» **Data shown**:
— start —
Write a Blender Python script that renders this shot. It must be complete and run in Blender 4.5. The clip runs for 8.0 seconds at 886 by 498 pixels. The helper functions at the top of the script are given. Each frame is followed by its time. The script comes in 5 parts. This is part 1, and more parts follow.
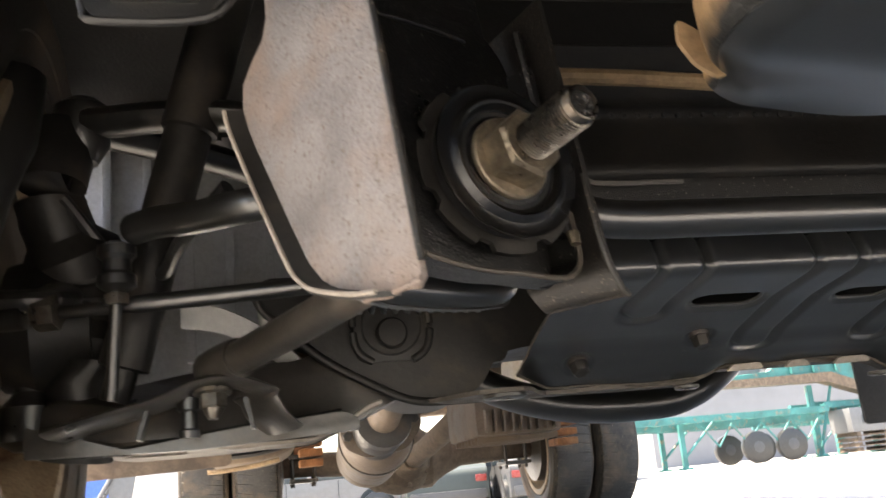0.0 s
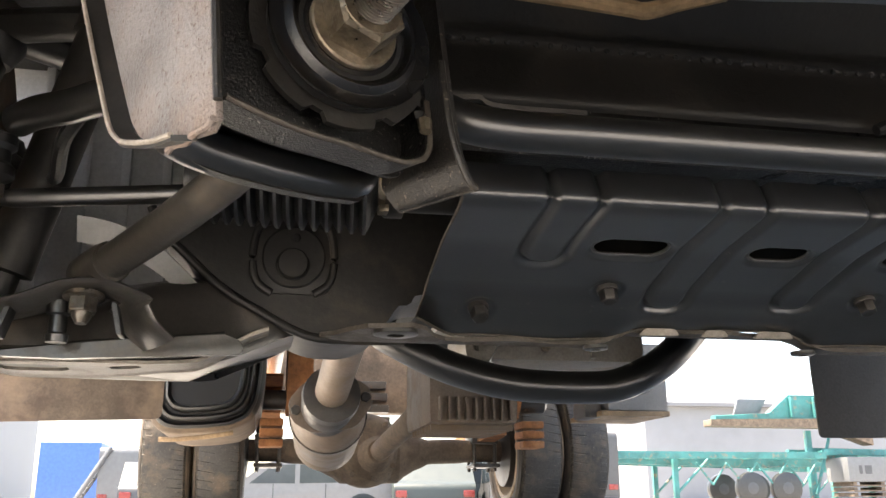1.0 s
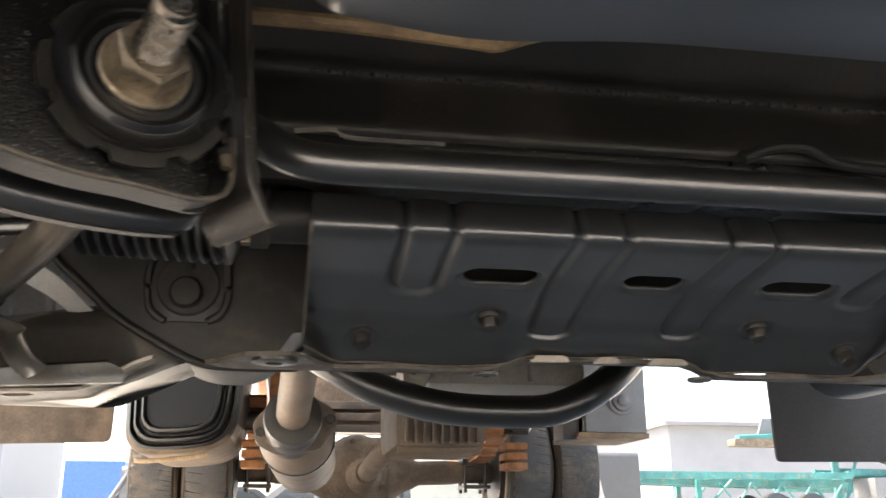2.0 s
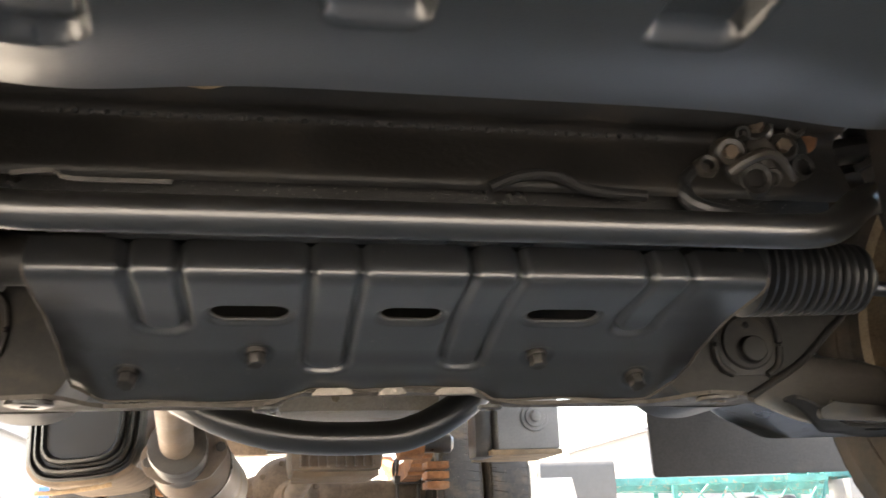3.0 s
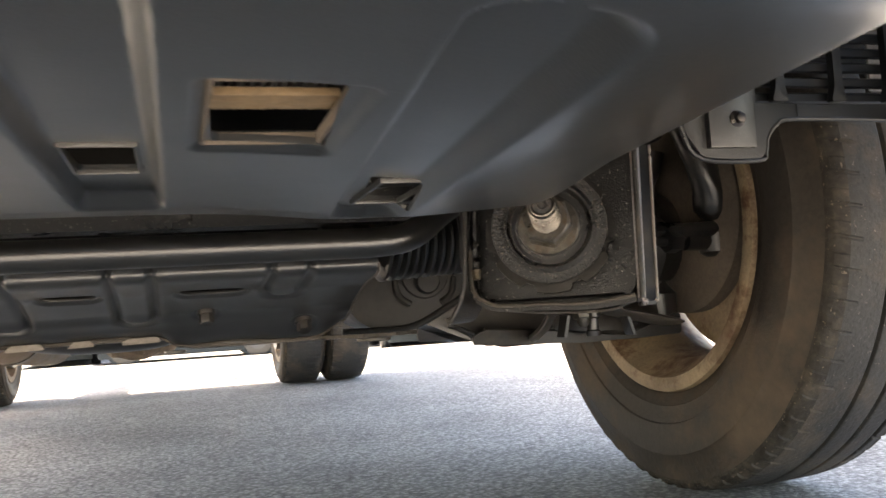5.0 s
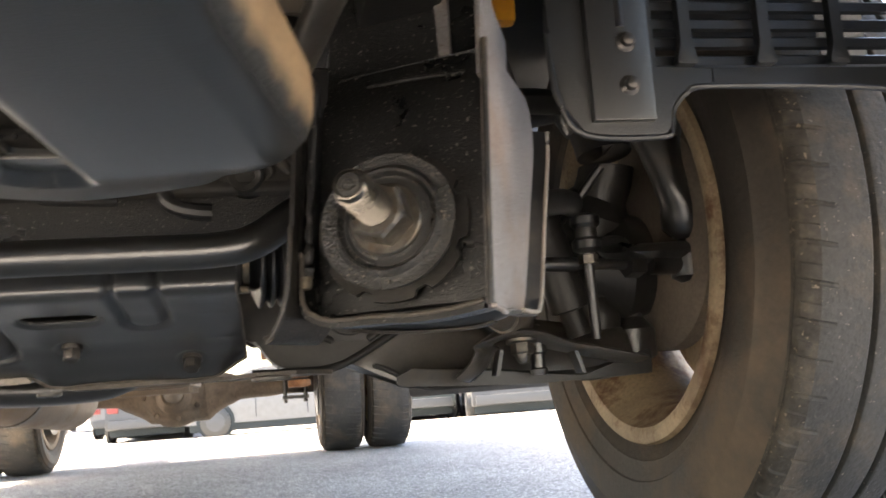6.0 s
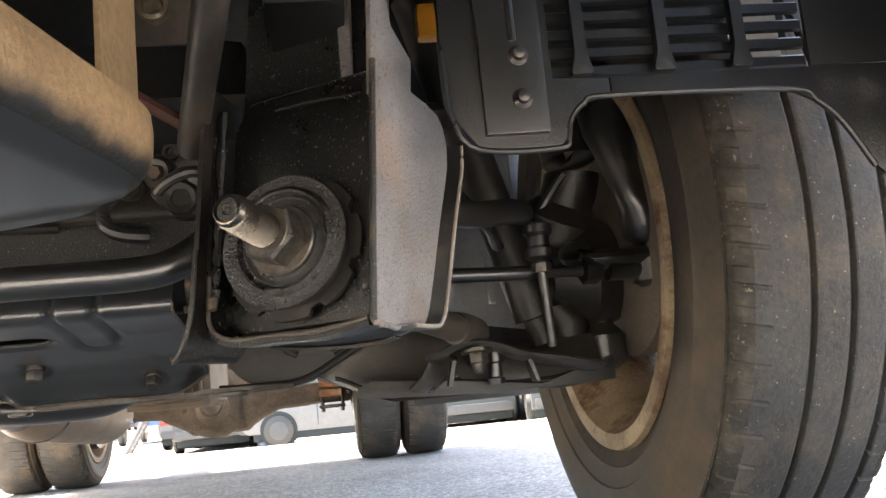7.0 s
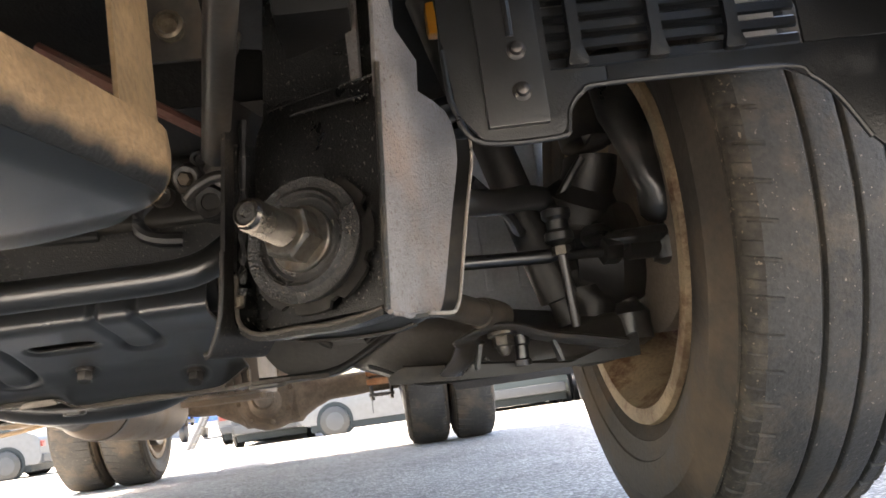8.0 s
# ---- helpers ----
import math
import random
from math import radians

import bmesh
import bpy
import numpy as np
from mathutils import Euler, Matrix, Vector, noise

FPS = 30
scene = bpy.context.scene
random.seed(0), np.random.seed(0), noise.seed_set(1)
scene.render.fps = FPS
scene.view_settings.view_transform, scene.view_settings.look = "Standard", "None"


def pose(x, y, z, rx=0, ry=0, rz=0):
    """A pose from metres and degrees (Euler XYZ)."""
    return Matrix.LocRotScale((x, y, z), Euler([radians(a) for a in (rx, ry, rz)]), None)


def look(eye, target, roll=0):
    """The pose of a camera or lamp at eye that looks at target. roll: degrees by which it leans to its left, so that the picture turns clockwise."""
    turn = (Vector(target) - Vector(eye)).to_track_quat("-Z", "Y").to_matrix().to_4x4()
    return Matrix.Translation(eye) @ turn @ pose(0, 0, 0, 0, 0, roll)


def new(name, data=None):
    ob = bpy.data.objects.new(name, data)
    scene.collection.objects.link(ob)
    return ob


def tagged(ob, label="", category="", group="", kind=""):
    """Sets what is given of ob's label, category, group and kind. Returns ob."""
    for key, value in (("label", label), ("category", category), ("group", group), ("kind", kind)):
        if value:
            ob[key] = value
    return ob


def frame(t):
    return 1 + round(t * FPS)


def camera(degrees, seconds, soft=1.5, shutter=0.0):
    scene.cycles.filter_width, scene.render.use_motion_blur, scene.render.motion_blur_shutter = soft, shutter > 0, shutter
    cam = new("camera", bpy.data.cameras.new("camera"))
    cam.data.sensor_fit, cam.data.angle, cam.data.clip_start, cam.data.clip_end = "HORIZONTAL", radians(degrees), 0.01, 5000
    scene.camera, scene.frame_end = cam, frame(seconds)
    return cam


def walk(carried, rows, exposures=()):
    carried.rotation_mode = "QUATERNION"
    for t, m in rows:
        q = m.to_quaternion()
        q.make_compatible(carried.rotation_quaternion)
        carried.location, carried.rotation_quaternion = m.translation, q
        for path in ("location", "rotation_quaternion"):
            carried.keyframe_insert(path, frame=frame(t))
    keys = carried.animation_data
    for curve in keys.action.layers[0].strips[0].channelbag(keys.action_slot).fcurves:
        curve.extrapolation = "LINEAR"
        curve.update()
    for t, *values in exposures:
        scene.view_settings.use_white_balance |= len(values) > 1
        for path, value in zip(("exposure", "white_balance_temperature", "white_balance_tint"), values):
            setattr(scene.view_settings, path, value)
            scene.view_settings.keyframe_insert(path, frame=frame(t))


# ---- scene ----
cam = camera(51.4, 8.0, 1.5, 0.4)
PATH = [
    (0, (-0.54, 0.322, 0.154), (-0.14, 2.218, 0.649), -5.3),
    (0.3, (-0.496, 0.341, 0.129), (-0.101, 2.232, 0.648), -2.6),
    (0.5, (-0.462, 0.353, 0.109), (-0.072, 2.242, 0.639), -1.6),
    (0.7, (-0.443, 0.356, 0.092), (-0.062, 2.245, 0.626), -1.0),
    (1, (-0.434, 0.356, 0.085), (-0.061, 2.248, 0.614), -0.3),
    (1.2, (-0.433, 0.353, 0.082), (-0.067, 2.244, 0.62), -0.0),
    (2.3, (-0.243, 0.309, 0.093), (0.061, 2.201, 0.665), -0.4),
    (2.5, (-0.206, 0.302, 0.092), (0.101, 2.193, 0.667), -0.8),
    (3, (-0.117, 0.293, 0.108), (0.248, 2.168, 0.7), -2.0),
    (3.5, (-0.043, 0.28, 0.116), (0.357, 2.147, 0.712), -2.4),
    (4, (0.019, 0.253, 0.115), (0.545, 2.095, 0.688), -4.8),
    (4.2, (0.035, 0.218, 0.125), (0.592, 2.083, 0.585), -5.2),
    (4.3, (0.049, 0.187, 0.14), (0.586, 2.078, 0.511), -4.5),
    (4.5, (0.073, 0.128, 0.179), (0.585, 2.05, 0.385), -4.5),
    (4.6, (0.082, 0.104, 0.191), (0.582, 2.032, 0.372), -4.3),
    (4.8, (0.084, 0.075, 0.234), (0.621, 1.996, 0.38), -4.2),
    (5, (0.102, 0.094, 0.257), (0.665, 2.009, 0.387), -3.6),
    (5.2, (0.131, 0.132, 0.231), (0.676, 2.052, 0.371), -2.9),
    (6.3, (0.374, 0.196, 0.205), (0.702, 2.142, 0.532), -5.1),
    (6.5, (0.389, 0.189, 0.216), (0.703, 2.139, 0.532), -5.3),
    (7, (0.435, 0.167, 0.203), (0.678, 2.126, 0.521), -5.5),
    (7.2, (0.442, 0.177, 0.206), (0.664, 2.141, 0.511), -5.8),
    (7.5, (0.455, 0.171, 0.201), (0.646, 2.144, 0.469), -6.4),
    (8, (0.458, 0.131, 0.198), (0.597, 2.104, 0.497), -7.9),
]
EXPOSE = [(t, e, k, 12) for t, e, k in ((0, 2.75, 7600), (1.0, 2.8, 7500), (2.5, 3.1, 7700), (3.5, 3.7, 8300), (4.1, 3.85, 8200), (4.6, 3.25, 8100), (5.2, 2.85, 8100), (6.4, 3.36, 7800), (8, 3.12, 7700))]
walk(cam, [(t, look(eye, target, roll)) for t, eye, target, roll in PATH], EXPOSE)

# ---- light ----
SUN_EL, SUN_AZ = 66.0, 285.0     # sun to the left of the truck, a little behind it
world = bpy.data.worlds.new("sky")
scene.world = world
world.use_nodes = True
wn = world.node_tree
bg = wn.nodes["Background"]
sky = wn.nodes.new("ShaderNodeTexSky")
sky.sky_type = "NISHITA"
sky.sun_disc = False
sky.sun_elevation = radians(SUN_EL)
sky.sun_rotation = radians(SUN_AZ)
sky.air_density, sky.dust_density, sky.ozone_density = 1.0, 3.0, 1.0
wn.links.new(sky.outputs[0], bg.inputs[0])
bg.inputs[1].default_value = 0.15
sun_data = bpy.data.lights.new("sun", "SUN")
sun_data.energy, sun_data.angle, sun_data.color = 4.6, radians(0.6), (1.0, 0.95, 0.87)
sun = new("sun", sun_data)
sun.matrix_world = look((math.sin(radians(SUN_AZ)) * 30, math.cos(radians(SUN_AZ)) * 30, math.tan(radians(SUN_EL)) * 30), (0, 0, 0))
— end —
» **Task details**: Extract and output the part that opens with the line containing "for t, *values" and closes with the line containing "scene.view_settings.keyframe_insert(path, frame=frame(t))", unchanged, ends included.

» **Written response**:
    for t, *values in exposures:
        scene.view_settings.use_white_balance |= len(values) > 1
        for path, value in zip(("exposure", "white_balance_temperature", "white_balance_tint"), values):
            setattr(scene.view_settings, path, value)
            scene.view_settings.keyframe_insert(path, frame=frame(t))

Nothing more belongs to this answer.